Une vision optimiste des choses ne nous interdit d’ailleurs pas de penser que la diminution du nombre de plaintes pourrait être le signe d’une diminution du nombre de motifs de plaintes. Les médias s’approprient sans doute de mieux en mieux les règles qui régissent leur activité. Ainsi, il est probable que l’année électorale 2018 ait servi de révision générale des réglementations et procédures pour l’année de triple scrutin qu’a été 2019, au cours de laquelle les plaintes ayant pour objet les élections se sont révélées moins nombreuses.

A l’heure d’écrire ces lignes, on ignore encore si 2020 connaîtra des élections. Quoi qu’il en soit, les défis ne manquent pas. Il sera sans doute trop tôt pour avoir à connaître des dispositions transposant la Directive Services de médias audiovisuels. Cela ne nous empêchera pas pour autant d’observer d’ores et déjà les plateformes de partage de vidéos.

De même, on restera vigilant quant à l’application du règlement adopté en 2018 sur l’accessibilité des programmes.

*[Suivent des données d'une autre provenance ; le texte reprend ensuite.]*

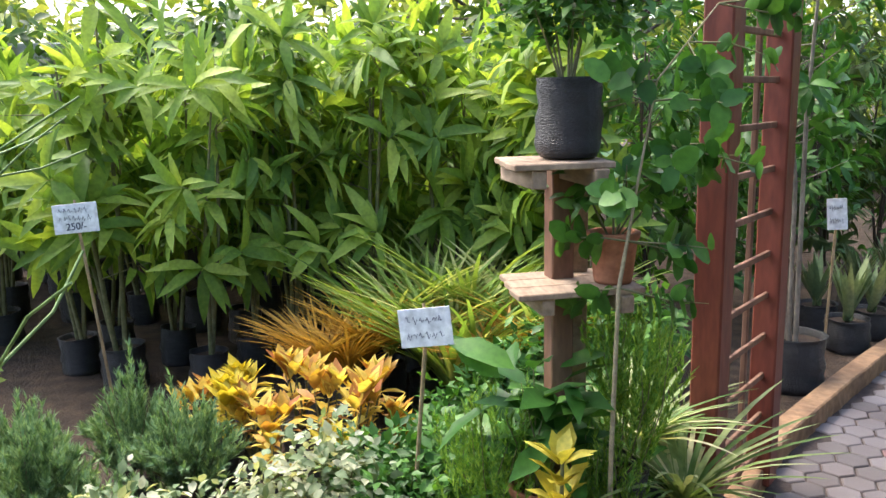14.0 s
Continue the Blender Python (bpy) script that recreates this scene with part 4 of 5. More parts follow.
put(rosem, [(-5.55, 14.35, 0.0), (-5.2, 14.75, 0.0), (-4.75, 14.5, 0.0), (-5.9, 14.8, 0), (-5.0, 15.2, 0)], 34)
gsh = [low_plant(345 + i, "grey_green_shrub", "small-leaved grey-green shrub spilling over its pot", "shrub", "grey-green shrubs by the gate", L_ROSE_DK, 0.5, 0.2, 520, T_TINY, 0.03, 0.55, M_BLACKPOT, 0.095, 0.17) for i in range(2)]
put(gsh, [(-5.05, 13.5, 0.02, 1.3), (-4.95, 13.95, 0.02, 1.2), (-4.62, 13.95, 0.02), (-5.4, 13.85, 0.02, 1.1)], 35)
g = feathery(350, "potted_conifer", "small round conifer in a black pot on the path edge", "conifer", "", L_JUNIPER, 0.55, 0.18, 70, M_BLACKPOT, 0.1, 0.2, 0.05, 60, False)
g.matrix_basis = pose(-6.62, 14.7, 0.0)

# plank shelf with pots
sh = thing("plank_shelf", "rough wooden plank shelf on posts", "shelf")
for k in range(3):
    part("plank", block((0.62, 0.1, 0.022), (-4.54 + 0.05 * k, 13.42 + 0.105 * k, 0.78), -27, 0.003), M_WOOD, sh)
for (x, y) in ((-4.3, 13.39), (-4.7, 13.59)):
    part("leg", block((0.06, 0.06, 0.765), (x, y, 0.385), -27, 0.004), M_DARKWOOD, sh)
for k, (x, y, m) in enumerate(((-4.7, 13.57, M_BLACKPOT), (-4.52, 13.46, M_POT))):
    g = low_plant(355 + k, "potted_plant", "broad-leaved plant in a dark pot on the shelf", "potted plant", "pots on the plank shelf", L_SHRUB, 0.7, 0.2, 46, T_OVAL, 0.16, 0.42, m, 0.085, 0.22)
    g.matrix_basis = pose(x, y, 0.793)
    tagged(g, "broad-leaved plant in a dark pot on the shelf")
PX, PY = -3.82, 13.05
ps = thing("pot_pedestal", "tall wooden post with a small top board", "stand")
part("post", block((0.08, 0.08, 1.42), (PX, PY, 0.71), -27, 0.005), M_DARKWOOD, ps)
part("board", block((0.34, 0.3, 0.022), (PX, PY, 1.432), -27, 0.003), M_WOOD, ps)
g = thing("ribbed_pot", "square ribbed terracotta pot with a twiggy dark bush", "potted plant")
bm = bmesh.new()
for k in range(4):
    for j in range(7):
        u = -0.105 + 0.035 * j
        a = k * 90
        bb = block((0.03, 0.03, 0.2), (0, 0, 0), 0, 0.011)
        bb.transform(pose(0, 0, 0, 0, 0, a) @ pose(u, 0.115, 0.1, -5, 0, 0))
        tmp = bpy.data.meshes.new("tmp")
        bb.to_mesh(tmp)
        bb.free()
        bm.from_mesh(tmp)
        bpy.data.meshes.remove(tmp)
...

Ce dernier a servi de base à une première instruction sur le sujet en 2019, aboutissant sur une notification de grief. Preuve de son utilité.

 

Les deux sujets ayant le plus mobilisé les publics en 2019 sont la communication commerciale et la dignité humaine. Un sujet en particulier a fait l’objet d’une plainte multiple qui dénonce le non-respect de la dignité humaine, en l’occurrence celle de migrants. Or, on l’a dit, les plaintes sont un reflet de la société. Ces chiffres nous montrent la réalité de la crise des migrants, mais aussi cette part d’humanité qui mobilise les téléspectateurs et les téléspectatrices. Ceci nous rappelle que le CSA doit continuer à être un outil de défense des valeurs fondamentales de notre société.